The problem is, according to water industry leaders, that there’s no value in saving water unless society starts placing a value on water. Water is a commodity in many places, often free or priced at a bare-bones cost, so it’s difficult to build businesses around something that isn’t valued. At a summit focused on water innovation in the face of the drought last September in Berkeley, California, water execs called this problem “the misaligned price of water”.

The business of delivering cleaner and more efficient water is tough. And in contrast, the barrier to building, say, the next-photo sharing mobile app or connected device, is lower than it’s ever been.

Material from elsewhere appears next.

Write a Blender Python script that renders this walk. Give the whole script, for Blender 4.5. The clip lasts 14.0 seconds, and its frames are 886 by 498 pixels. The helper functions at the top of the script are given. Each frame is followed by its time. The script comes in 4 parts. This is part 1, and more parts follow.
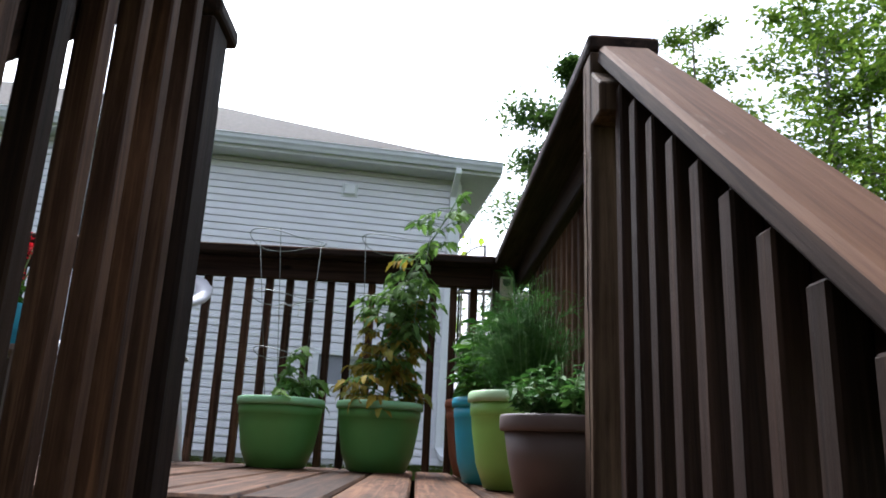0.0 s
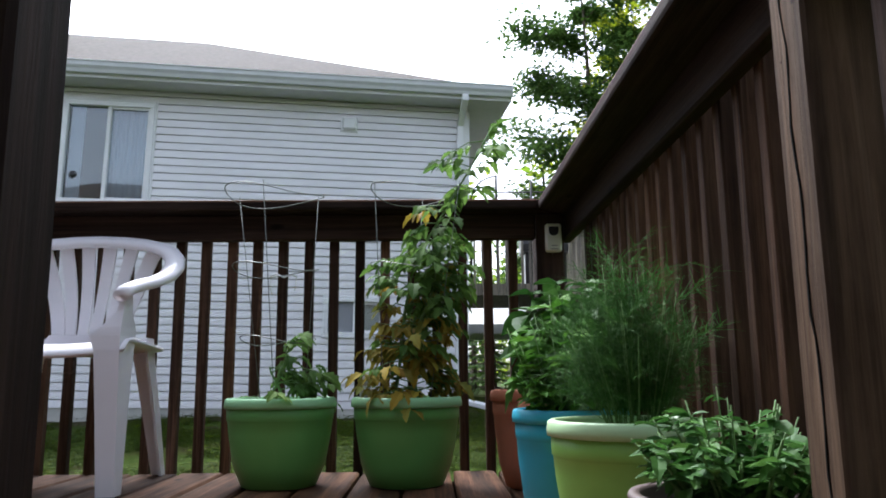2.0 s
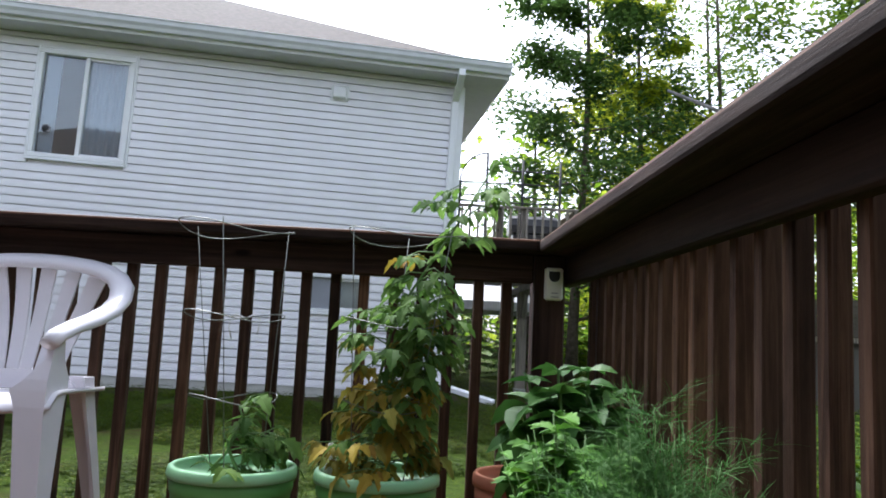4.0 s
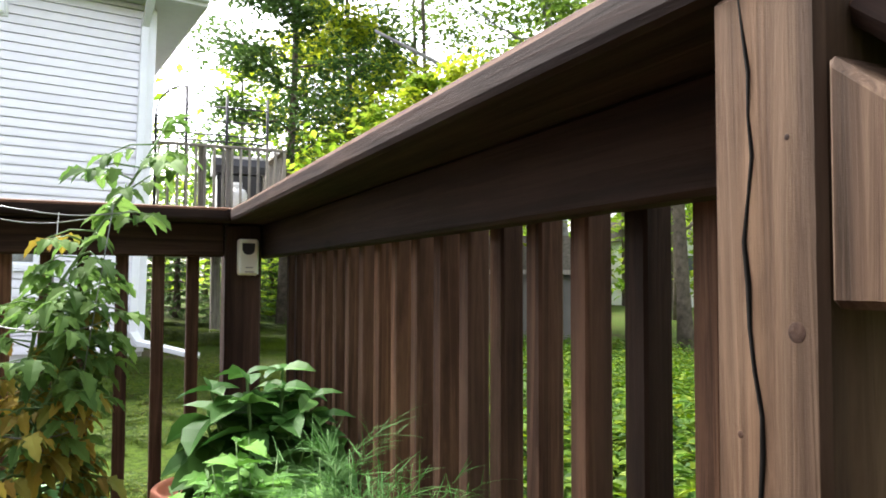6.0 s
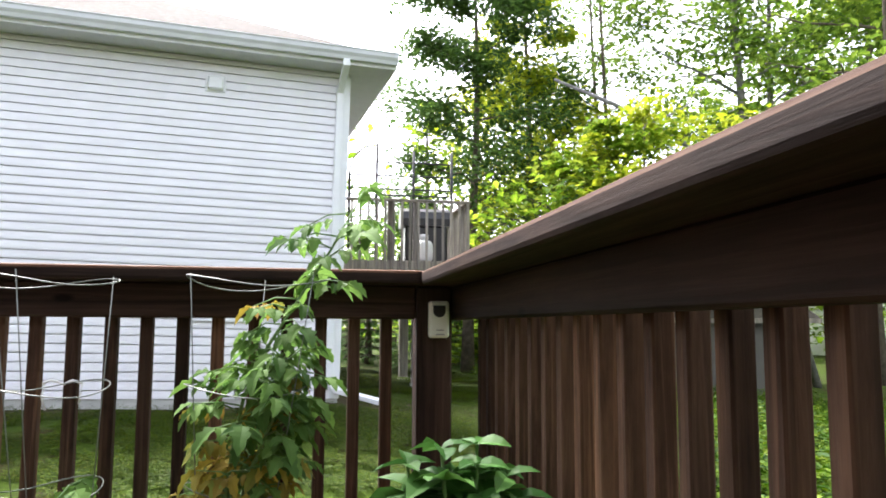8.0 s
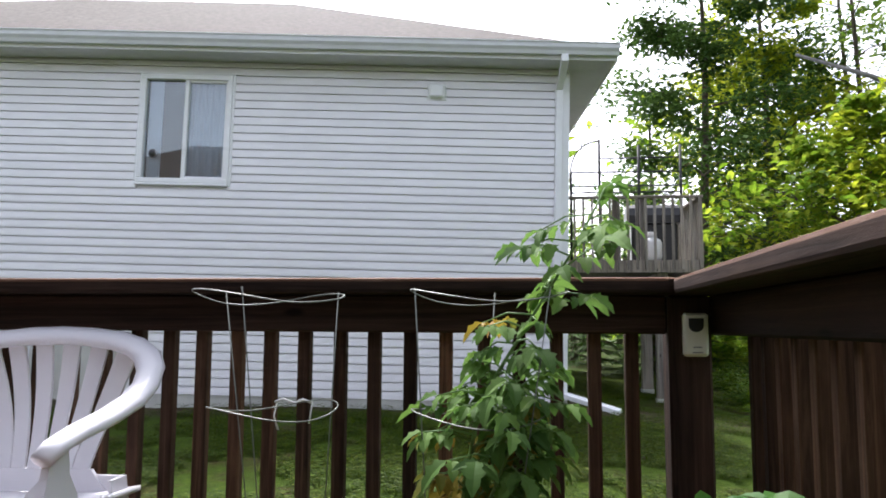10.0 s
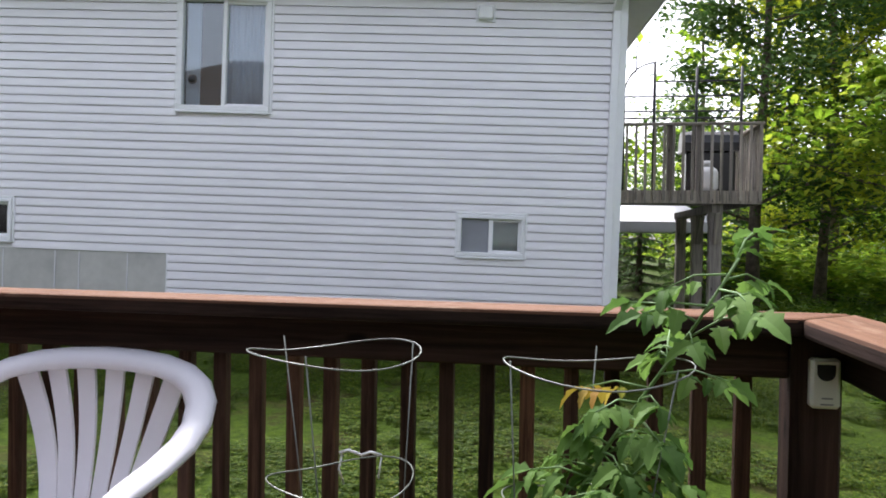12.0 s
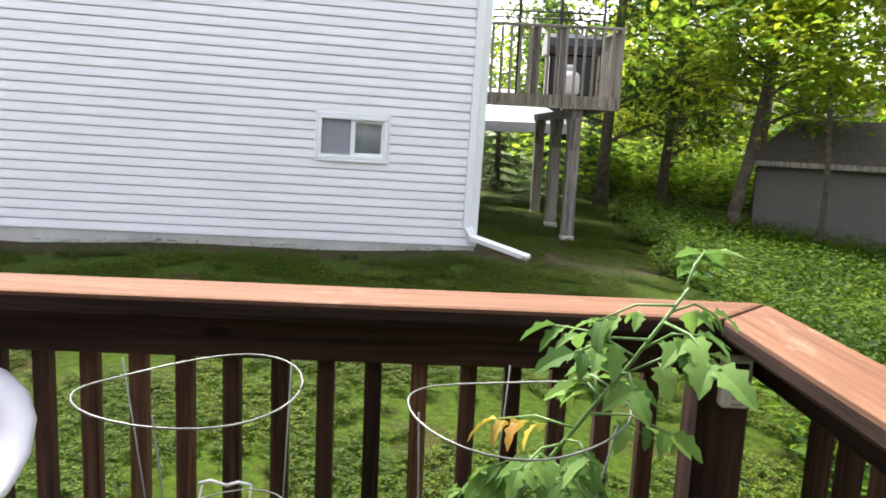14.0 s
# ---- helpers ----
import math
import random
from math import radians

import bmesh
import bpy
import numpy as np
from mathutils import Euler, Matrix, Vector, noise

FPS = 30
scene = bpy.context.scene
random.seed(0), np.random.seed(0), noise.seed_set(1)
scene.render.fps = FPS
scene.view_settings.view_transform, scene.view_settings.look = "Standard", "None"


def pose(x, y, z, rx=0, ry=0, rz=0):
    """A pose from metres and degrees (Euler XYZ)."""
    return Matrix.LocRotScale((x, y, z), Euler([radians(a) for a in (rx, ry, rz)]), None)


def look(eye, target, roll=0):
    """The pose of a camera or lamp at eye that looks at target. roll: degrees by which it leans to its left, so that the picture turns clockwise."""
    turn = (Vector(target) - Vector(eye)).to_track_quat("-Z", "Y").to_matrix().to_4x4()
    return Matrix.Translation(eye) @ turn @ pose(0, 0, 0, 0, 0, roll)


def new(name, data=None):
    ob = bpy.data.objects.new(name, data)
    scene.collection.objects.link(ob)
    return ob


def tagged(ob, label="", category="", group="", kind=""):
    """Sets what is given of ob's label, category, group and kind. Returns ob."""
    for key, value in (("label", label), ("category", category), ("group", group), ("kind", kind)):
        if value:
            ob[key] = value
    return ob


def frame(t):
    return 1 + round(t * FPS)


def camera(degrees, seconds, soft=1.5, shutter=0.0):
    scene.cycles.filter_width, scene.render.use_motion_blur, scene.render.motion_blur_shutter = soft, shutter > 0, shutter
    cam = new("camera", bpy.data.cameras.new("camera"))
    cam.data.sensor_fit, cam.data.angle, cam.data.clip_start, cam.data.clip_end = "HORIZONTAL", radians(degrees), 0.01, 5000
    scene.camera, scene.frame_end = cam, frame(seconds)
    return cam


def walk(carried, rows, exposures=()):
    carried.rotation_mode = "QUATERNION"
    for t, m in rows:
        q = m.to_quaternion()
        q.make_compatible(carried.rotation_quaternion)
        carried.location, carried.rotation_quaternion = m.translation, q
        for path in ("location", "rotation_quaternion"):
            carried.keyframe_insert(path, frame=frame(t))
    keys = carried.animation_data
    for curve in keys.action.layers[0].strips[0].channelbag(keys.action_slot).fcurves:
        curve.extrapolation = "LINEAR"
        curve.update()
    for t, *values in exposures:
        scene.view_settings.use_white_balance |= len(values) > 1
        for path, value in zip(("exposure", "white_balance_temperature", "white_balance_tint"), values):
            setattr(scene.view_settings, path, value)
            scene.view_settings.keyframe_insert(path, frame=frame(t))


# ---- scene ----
cam = camera(61.2, 14.0, soft=1.8)
PATH = [
    (0, (-0.304, -3.146, 0.088), (-0.258, -1.215, 0.607), 2.6),
    (0.5, (-0.329, -2.952, 0.078), (-0.256, -1.023, 0.603), 5.3),
    (1, (-0.299, -2.795, 0.156), (-0.357, -0.833, 0.542), 4.4),
    (1.5, (-0.318, -2.717, 0.215), (-0.351, -0.747, 0.564), 2.7),
    (2, (-0.376, -2.516, 0.308), (-0.34, -0.545, 0.645), -0.5),
    (2.5, (-0.368, -2.438, 0.417), (-0.305, -0.461, 0.713), 1.3),
    (2.7, (-0.362, -2.394, 0.422), (-0.264, -0.421, 0.735), 1.9),
    (4.8, (-0.392, -2.093, 0.712), (-0.322, -0.104, 0.909), 3.3),
    (5, (-0.358, -2.043, 0.719), (-0.108, -0.069, 0.923), 2.4),
    (5.5, (-0.321, -2.048, 0.719), (0.278, -0.145, 0.858), 1.1),
    (6, (-0.297, -2.053, 0.719), (0.521, -0.229, 0.805), 0.2),
    (6.5, (-0.29, -2.043, 0.724), (0.521, -0.217, 0.817), 0.6),
    (7, (-0.293, -2.03, 0.731), (0.436, -0.171, 0.838), 1.0),
    (7.5, (-0.297, -2.006, 0.755), (0.284, -0.096, 0.874), 1.1),
    (8, (-0.301, -1.983, 0.763), (0.054, -0.026, 0.97), 0.3),
    (8.5, (-0.309, -1.933, 0.755), (-0.092, 0.039, 1.008), 0.2),
    (8.7, (-0.304, -1.915, 0.751), (-0.121, 0.06, 1.011), -0.2),
    (10.8, (-0.394, -1.6, 0.901), (-0.777, 0.362, 0.983), 1.1),
    (11, (-0.433, -1.569, 0.939), (-0.812, 0.394, 0.977), 1.2),
    (11.5, (-0.464, -1.635, 1.041), (-0.841, 0.329, 0.998), 1.8),
    (12, (-0.451, -1.542, 1.059), (-0.78, 0.431, 1.028), 1.0),
    (12.5, (-0.373, -1.391, 1.134), (-0.728, 0.572, 0.992), 2.1),
    (13, (-0.325, -1.358, 1.188), (-0.39, 0.611, 0.846), 1.6),
    (13.5, (-0.407, -1.332, 1.208), (-0.377, 0.633, 0.84), 2.6),
    (14, (-0.542, -1.282, 1.221), (-0.481, 0.692, 0.907), 2.7),
]
EXPOSURES = [
    (0.0, 1.45, 5700, 11), (2.5, 1.52, 5750, 11), (5.0, 1.80, 5800, 14), (5.6, 2.05, 6050, 13), (6.2, 2.82, 6300, 13), (7.6, 2.86, 6300, 13),
    (8.4, 2.05, 6100, 14), (11.0, 1.72, 6050, 15), (12.4, 1.64, 6100, 16), (13.0, 1.85, 6250, 15), (14.0, 2.35, 6350, 15),
]
walk(cam, [(t, look(eye, target, roll)) for t, eye, target, roll in PATH], EXPOSURES)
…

The time and money it takes to commercialize more science-dependent water tech innovations – like new membranes for water desalination – is far greater than it is for commercializing internet technologies. “An investor that puts money into dotcom companies can get a return on that investment in three to five years, while for a water tech company it could be over a decade,” said James Fotouhi, a research analyst at BlueTech Research, a firm focused on intelligence for the water industry. The same difficulties have plagued many Silicon Valley energy startups over the years, including many of the companies that tried to manufacture the next-generation of thin, flexible solar panels.

And solving California’s drought – and helping to better manage global water resources in an increasingly water-constrained world – isn’t necessarily a problem that needs to be solved by new technology. Other regions around the world like Israel are already successfully using (and exporting) available water conservation and cleaning technologies.

As David Sedlak, co-director of Berkeley Water Center, told the tech news site Re/code last year: “Solving the problem of water supply over the next 10 or 20 years is going to rely on technologies that are here and mature now.”

There’s no reason to wait to deploy future disruptive water innovations, when there’s current water tech that just needs financing and maybe the right business model to deploy now.

Israel reuses about 80% of its municipal wastewater, mostly for irrigation, and plants are using activated sludge (circulated micro organisms), membrane filtration and stabilization ponds, among other methods. Israel is also aggressively using conventional reverse osmosis desalination tech to clean seawater and is now a world leader for desalination.

From a startup perspective, one area that is ripe for new ideas and entrepreneurs is helping bring the world’s water infrastructure into the digital age and making it much more efficient, similar to what is now happening with the power grid. At a conference in San Francisco last week, startups like Lagoon, Valor Water Analytics, and Fathom, showed off algorithm and data-driven water products for companies and water utilities.

The majority of California’s (as well as the world’s) water use goes to agriculture – not to water used by cities, industries or the water-intensive energy industry. And agriculture is actually one area where Silicon Valley is starting to pay a lot more attention recently. Investors call this sector “precision agriculture” and it’s focused on using the latest computing technologies – from robotics, to big data tools, to drones to sensors – to help farmers deliver crops with less energy, water and fertilizer.

The large tech industries in the area can also just help by starting to make the same types of aggressive pledges to water conservation and reuse that they’ve started to do with issues like clean power. Google, Apple and Facebook have all made aggressive pledges to adopt large amounts of clean energy to power their data centers, despite the early nature and sometimes higher cost of these goals. Google has experimented with using recycled wastewater to cool a data center in Georgia, and seawater for a data center in Finland.